Fred Pagac

Profile
- Position: Tight end

Personal information
- Born: April 26, 1952 (age 74) Brownsville, Pennsylvania, U.S.
- Listed height: 6 ft 0 in (1.83 m)
- Listed weight: 222 lb (101 kg)

Career information
- College: Ohio State
- NFL draft: 1974: undrafted

Career history

Playing
- Chicago Bears (1974); Tampa Bay Buccaneers (1976);

Coaching
- Ohio State (1978–1981) Graduate assistant; Ohio State (1982–1995) Linebackers coach; Ohio State (1996–1999) Defensive coordinator; Ohio State (2000) Assistant head coach; Oakland Raiders (2001–2003) Linebackers coach; Kansas City Chiefs (2004–2005) Linebackers coach; Minnesota Vikings (2006–2010) Linebackers coach; Minnesota Vikings (2010–2011) Defensive coordinator; Minnesota Vikings (2012–2013) Linebackers coach; Buffalo Bills (2014) Linebackers coach; Denver Broncos (2015–2017) Outside linebackers coach;

Awards and highlights
- Super Bowl champion (50);

Career NFL statistics
- Receptions: 8
- Receiving yards: 94
- Touchdowns: 0
- Stats at Pro Football Reference
- Coaching profile at Pro Football Reference

= Fred Pagac =

American football player and coach (born 1952)

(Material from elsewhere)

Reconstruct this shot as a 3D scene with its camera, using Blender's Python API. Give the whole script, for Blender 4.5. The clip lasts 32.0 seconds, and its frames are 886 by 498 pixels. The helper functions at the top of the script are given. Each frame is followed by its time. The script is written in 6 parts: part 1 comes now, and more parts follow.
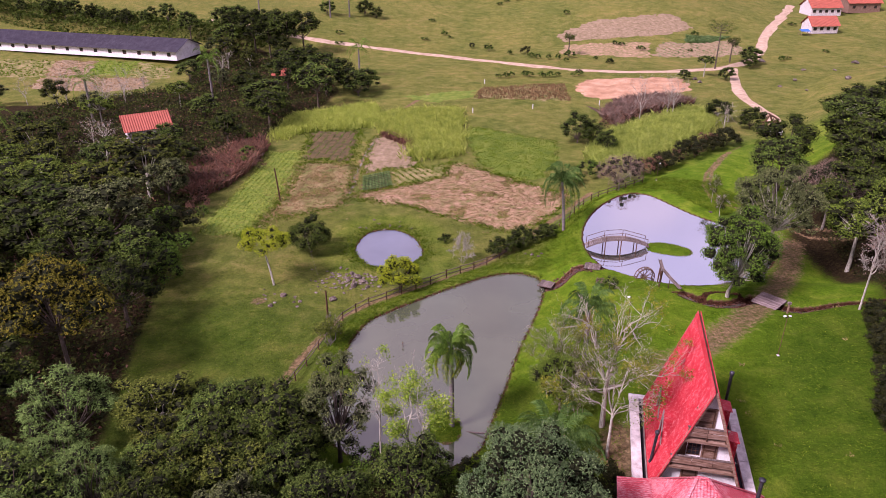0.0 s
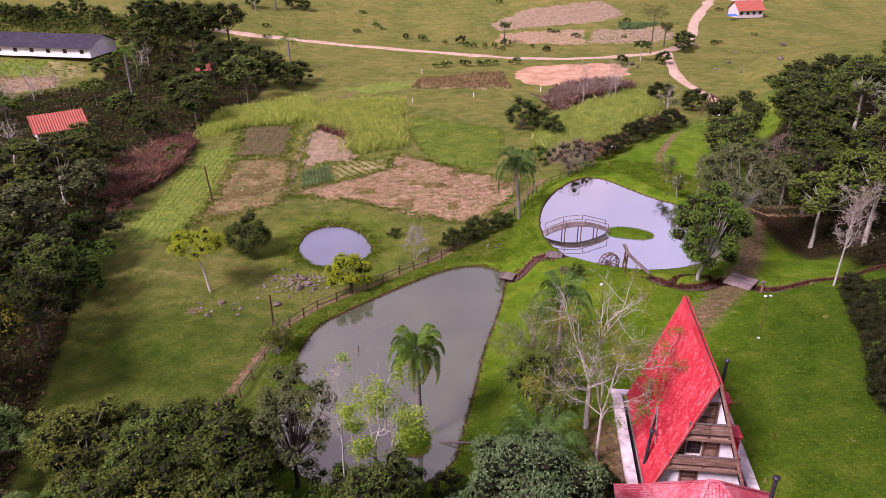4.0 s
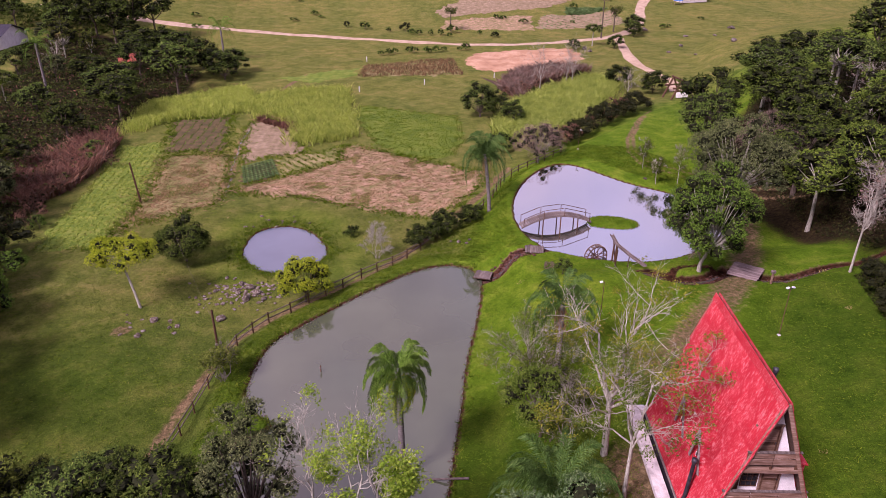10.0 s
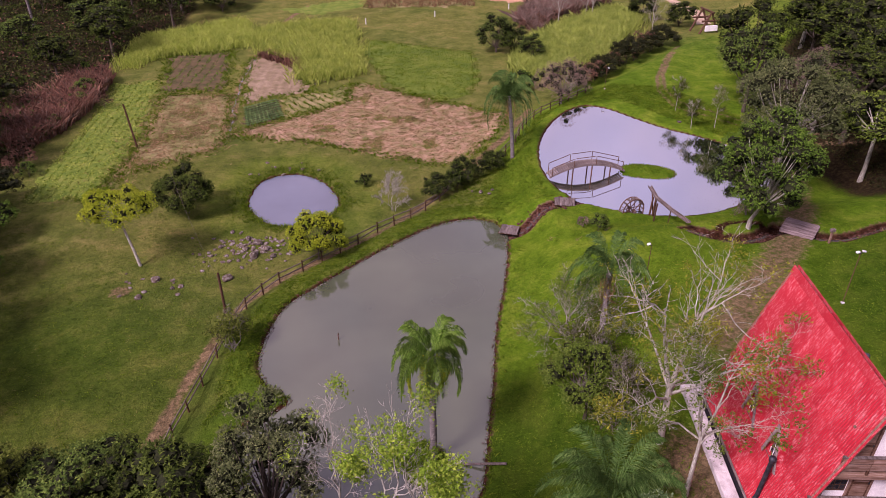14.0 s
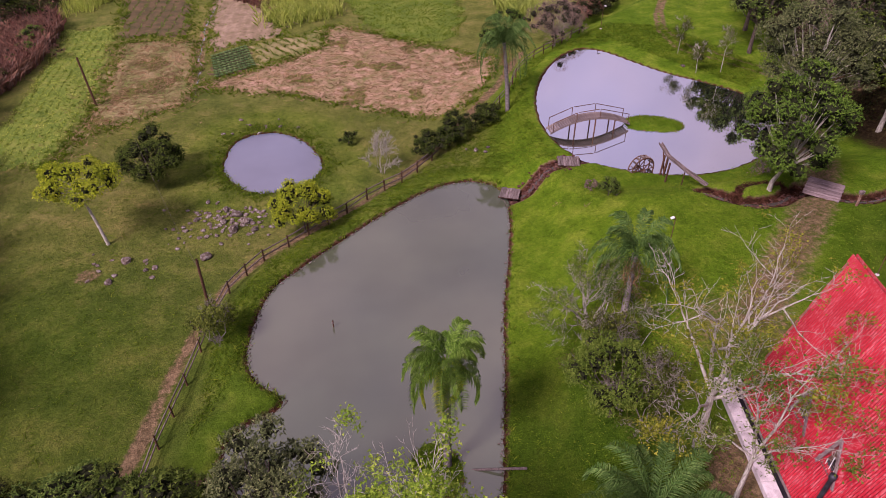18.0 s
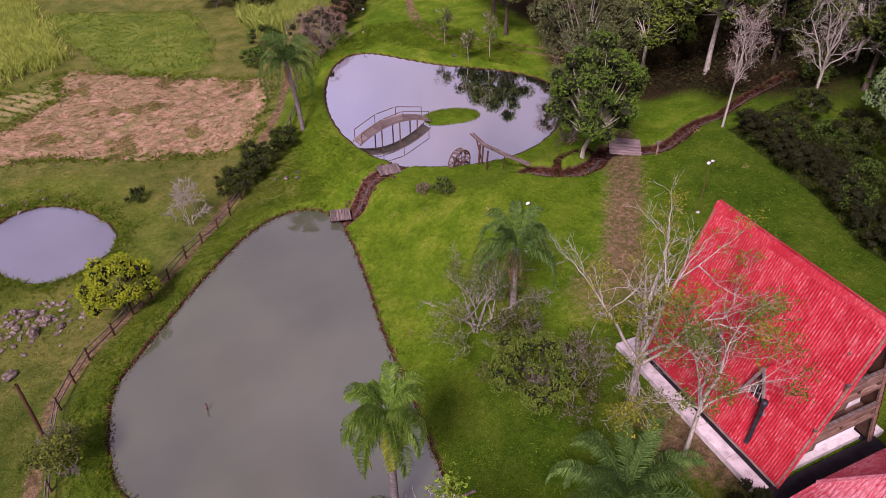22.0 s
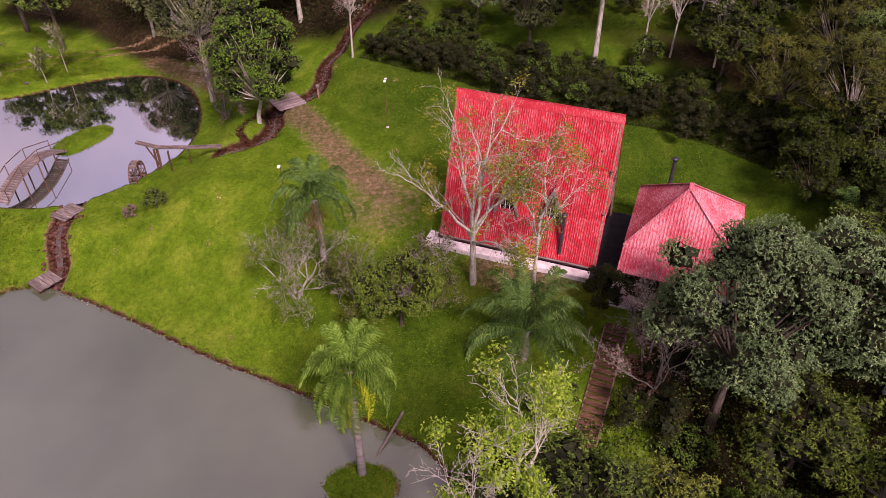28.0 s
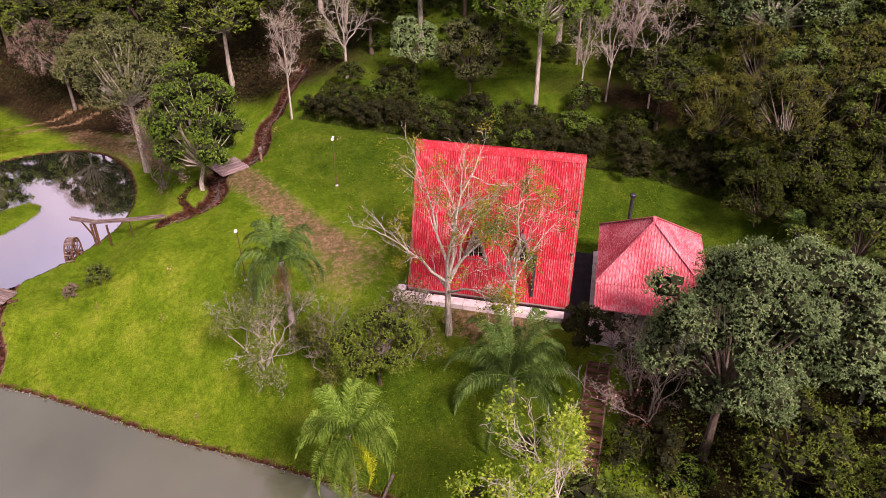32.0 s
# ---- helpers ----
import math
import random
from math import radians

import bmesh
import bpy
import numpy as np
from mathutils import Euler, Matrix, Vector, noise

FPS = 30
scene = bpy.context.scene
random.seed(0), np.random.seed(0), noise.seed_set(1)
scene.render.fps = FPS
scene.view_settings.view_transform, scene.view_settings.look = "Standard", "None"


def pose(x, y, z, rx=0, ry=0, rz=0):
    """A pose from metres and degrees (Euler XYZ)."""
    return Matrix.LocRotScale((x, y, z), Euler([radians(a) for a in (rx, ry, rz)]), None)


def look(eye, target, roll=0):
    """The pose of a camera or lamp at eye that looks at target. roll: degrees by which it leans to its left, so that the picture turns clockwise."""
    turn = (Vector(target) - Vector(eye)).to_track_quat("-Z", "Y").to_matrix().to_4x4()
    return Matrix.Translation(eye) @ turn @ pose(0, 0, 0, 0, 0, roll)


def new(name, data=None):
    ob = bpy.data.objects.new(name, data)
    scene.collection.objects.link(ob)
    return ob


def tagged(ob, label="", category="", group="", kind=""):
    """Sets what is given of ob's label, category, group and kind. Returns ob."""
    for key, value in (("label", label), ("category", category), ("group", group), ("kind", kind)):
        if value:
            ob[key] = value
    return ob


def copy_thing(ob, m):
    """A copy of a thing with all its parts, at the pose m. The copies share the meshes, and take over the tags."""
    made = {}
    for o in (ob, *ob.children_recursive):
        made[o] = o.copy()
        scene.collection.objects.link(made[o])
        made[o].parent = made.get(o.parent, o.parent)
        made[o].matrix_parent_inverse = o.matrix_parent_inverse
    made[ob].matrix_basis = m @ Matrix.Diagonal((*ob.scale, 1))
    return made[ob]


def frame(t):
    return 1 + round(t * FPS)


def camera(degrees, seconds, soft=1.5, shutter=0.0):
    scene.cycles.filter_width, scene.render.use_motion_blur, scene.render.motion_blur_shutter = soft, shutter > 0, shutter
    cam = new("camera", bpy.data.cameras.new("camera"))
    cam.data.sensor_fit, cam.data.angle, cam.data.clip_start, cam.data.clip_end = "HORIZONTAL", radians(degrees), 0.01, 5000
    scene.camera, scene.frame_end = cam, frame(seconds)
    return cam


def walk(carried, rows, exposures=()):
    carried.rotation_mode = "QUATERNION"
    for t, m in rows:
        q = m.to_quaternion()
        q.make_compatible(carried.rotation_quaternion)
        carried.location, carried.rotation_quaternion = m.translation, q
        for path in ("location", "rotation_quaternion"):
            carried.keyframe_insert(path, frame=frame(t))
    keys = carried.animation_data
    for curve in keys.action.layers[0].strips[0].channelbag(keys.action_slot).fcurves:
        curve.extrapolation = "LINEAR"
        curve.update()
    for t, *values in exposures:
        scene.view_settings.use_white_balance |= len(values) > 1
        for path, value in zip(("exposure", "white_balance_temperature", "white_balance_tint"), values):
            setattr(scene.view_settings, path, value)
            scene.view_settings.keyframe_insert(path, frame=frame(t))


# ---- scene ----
cam = camera(64.4, 32.0, 0.8)
PATH = [
    (0, (5.814, -19.049, 38.340), (5.876, -17.253, 37.461), 0.02),
    (0.5, (5.520, -18.399, 38.213), (5.585, -16.605, 37.330), -0.01),
    (1, (5.276, -17.772, 38.011), (5.345, -15.980, 37.127), 0.03),
    (1.5, (5.079, -17.167, 37.738), (5.154, -15.375, 36.853), 0.08),
    (2, (4.921, -16.577, 37.396), (5.012, -14.786, 36.512), 0.08),
    (2.5, (4.792, -15.993, 36.994), (4.915, -14.204, 36.110), 0.06),
    (3, (4.680, -15.407, 36.542), (4.842, -13.620, 35.658), 0.03),
    (3.5, (4.574, -14.813, 36.057), (4.775, -13.030, 35.173), -0.08),
    (4, (4.462, -14.213, 35.566), (4.700, -12.435, 34.681), -0.19),
    (4.5, (4.337, -13.613, 35.091), (4.610, -11.840, 34.207), -0.14),
    (5, (4.198, -13.013, 34.648), (4.503, -11.245, 33.764), -0.06),
    (5.5, (4.055, -12.408, 34.243), (4.384, -10.645, 33.359), -0.02),
    (6, (3.915, -11.791, 33.878), (4.264, -10.032, 32.992), -0.02),
    (6.5, (3.788, -11.154, 33.548), (4.152, -9.398, 32.662), -0.04),
    (7, (3.681, -10.490, 33.250), (4.059, -8.738, 32.362), -0.06),
    (7.5, (3.596, -9.797, 32.978), (3.986, -8.048, 32.089), -0.04),
    (8, (3.530, -9.076, 32.726), (3.929, -7.329, 31.837), -0.02),
    (8.5, (3.479, -8.337, 32.491), (3.879, -6.591, 31.601), -0.00),
    (9, (3.435, -7.594, 32.273), (3.833, -5.848, 31.382), -0.04),
    (9.5, (3.388, -6.860, 32.080), (3.783, -5.115, 31.187), -0.03),
    (10, (3.330, -6.142, 31.916), (3.725, -4.397, 31.021), -0.02),
    (10.5, (3.255, -5.441, 31.777), (3.653, -3.697, 30.883), -0.01),
    (11, (3.164, -4.757, 31.654), (3.565, -3.012, 30.761), 0.01),
    (11.5, (3.058, -4.085, 31.536), (3.460, -2.341, 30.642), 0.03),
    (12, (2.948, -3.420, 31.418), (3.347, -1.682, 30.513), 0.05),
    (12.5, (2.846, -2.757, 31.300), (3.241, -1.030, 30.370), 0.04),
    (13, (2.759, -2.091, 31.184), (3.148, -0.382, 30.221), 0.01),
    (13.5, (2.688, -1.418, 31.077), (3.070, 0.269, 30.074), 0.01),
    (14, (2.627, -0.733, 30.984), (2.999, 0.925, 29.930), -0.02),
    (14.5, (2.570, -0.033, 30.910), (2.932, 1.591, 29.802), -0.01),
    (15, (2.512, 0.679, 30.859), (2.864, 2.274, 29.705), 0.03),
    (15.5, (2.452, 1.397, 30.832), (2.797, 2.971, 29.647), 0.10),
    (16, (2.392, 2.114, 30.831), (2.731, 3.676, 29.629), 0.17),
    (16.5, (2.331, 2.820, 30.853), (2.668, 4.377, 29.644), 0.20),
    (17, (2.269, 3.508, 30.894), (2.614, 5.062, 29.683), 0.16),
    (17.5, (2.202, 4.171, 30.943), (2.573, 5.719, 29.731), 0.05),
    (18, (2.121, 4.808, 30.992), (2.537, 6.343, 29.779), -0.05),
    (18.5, (2.010, 5.418, 31.032), (2.475, 6.940, 29.820), -0.02),
    (19, (1.840, 6.000, 31.052), (2.351, 7.508, 29.842), -0.02),
    (19.5, (1.576, 6.558, 31.044), (2.133, 8.051, 29.835), 0.01),
    (20, (1.177, 7.105, 31.001), (1.795, 8.574, 29.793), 0.04),
    (20.5, (0.609, 7.668, 30.922), (1.316, 9.098, 29.716), 0.01),
    (21, (-0.145, 8.285, 30.817), (0.665, 9.660, 29.612), -0.01),
    (21.5, (-1.080, 8.983, 30.690), (-0.168, 10.294, 29.486), -0.01),
    (22, (-2.171, 9.780, 30.541), (-1.165, 11.022, 29.339), -0.03),
    (22.5, (-3.375, 10.679, 30.376), (-2.282, 11.847, 29.175), 0.06),
    (23, (-4.639, 11.667, 30.198), (-3.465, 12.756, 28.999), 0.21),
    (23.5, (-5.906, 12.720, 30.016), (-4.659, 13.725, 28.818), 0.04),
    (24, (-7.110, 13.797, 29.857), (-5.798, 14.714, 28.658), -0.15),
    (24.5, (-8.195, 14.856, 29.744), (-6.822, 15.680, 28.545), -0.14),
    (25, (-9.121, 15.854, 29.689), (-7.694, 16.580, 28.490), 0.04),
    (25.5, (-9.872, 16.764, 29.689), (-8.400, 17.384, 28.486), 0.08),
    (26, (-10.450, 17.569, 29.734), (-8.943, 18.080, 28.524), 0.03),
    (26.5, (-10.879, 18.264, 29.799), (-9.346, 18.671, 28.580), -0.14),
    (27, (-11.187, 18.853, 29.855), (-9.637, 19.169, 28.630), -0.21),
    (27.5, (-11.400, 19.348, 29.886), (-9.840, 19.590, 28.658), -0.16),
    (28, (-11.540, 19.771, 29.882), (-9.974, 19.953, 28.651), -0.03),
    (28.5, (-11.627, 20.144, 29.840), (-10.058, 20.279, 28.607), 0.06),
    (29, (-11.675, 20.491, 29.765), (-10.105, 20.587, 28.529), 0.05),
    (29.5, (-11.692, 20.831, 29.665), (-10.122, 20.894, 28.428), -0.06),
    (30, (-11.685, 21.175, 29.551), (-10.105, 21.211, 28.326), -0.18),
    (30.5, (-11.656, 21.531, 29.434), (-10.047, 21.541, 28.246), -0.15),
    (31, (-11.605, 21.901, 29.325), (-9.960, 21.887, 28.187), -0.06),
    (31.5, (-11.532, 22.285, 29.230), (-9.863, 22.254, 28.128), 0.00),
    (32, (-11.436, 22.684, 29.154), (-9.762, 22.643, 28.059), 0.02),
]
walk(cam, [(t, look(eye, target, roll)) for t, eye, target, roll in PATH],
     exposures=[(0.0, 0.76, 6100, 51), (9.0, 0.61, 6100, 53), (14.0, 0.44, 6200, 53), (20.0, 0.41, 6250, 53), (26.0, 0.52, 6400, 54), (30.0, 0.86, 6950, 50), (32.0, 0.97, 7050, 49)])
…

Frederick Pagac (born April 26, 1952) is an American former professional football player who was a tight end in the National Football League (NFL) and coach. He was signed by the Chicago Bears as an undrafted free agent in 1974. He played college football for the Ohio State Buckeyes.

Pagac also played for the Tampa Bay Buccaneers and has been a coach for the Ohio State Buckeyes, Oakland Raiders, Kansas City Chiefs, Minnesota Vikings and Buffalo Bills.

==Playing career==
Pagac was signed by the Chicago Bears as an undrafted free agent in 1974. He played one season for the team, making six receptions for 79 yards. After not playing in 1975 Pagac played for the expansion team Tampa Bay Buccaneers in 1976. He finished the season recording two receptions.

==Coaching career==
Pagac became a coach for the Ohio State Buckeyes in 1978 and coached there until 2000. Pagac began his coaching career at his alma mater as a graduate assistant under Head Coach Woody Hayes from 1978 to 1981; he also spent time as the team's linebackers coach from 1982 to 1995, defensive coordinator from 1996 to 1999, and assistant head coach in 2000. Pagac was a 1998 finalist for the Broyles Award, given annually to the nation's top college football assistant coach.

In 2001, Pagac was hired by the Oakland Raiders to be the team's linebackers coach, and was there until 2003. From 2004 to 2005 he was the linebackers coach for the Kansas City Chiefs. In 2006 the Minnesota Vikings hired him.

On November 22, 2010, Pagac was named interim defensive coordinator for the Vikings, replacing Leslie Frazier, who was promoted to interim head coach after the mid-season replacement of Brad Childress. On January 19, 2011, the interim title was removed and Pagac was named the defensive coordinator of the Vikings.

On January 15, 2012, he was removed as defensive coordinator for the Vikings but remained with the team, returning to his former position as linebackers coach.

On February 7, 2016, Pagac was part of the Broncos coaching staff that won Super Bowl 50. In the game, the Broncos defeated the Carolina Panthers by a score of 24–10.

==Personal life==

His son, Fred Pagac, Jr. also played at Ohio State and was a member of Ohio State's 2002 national championship team.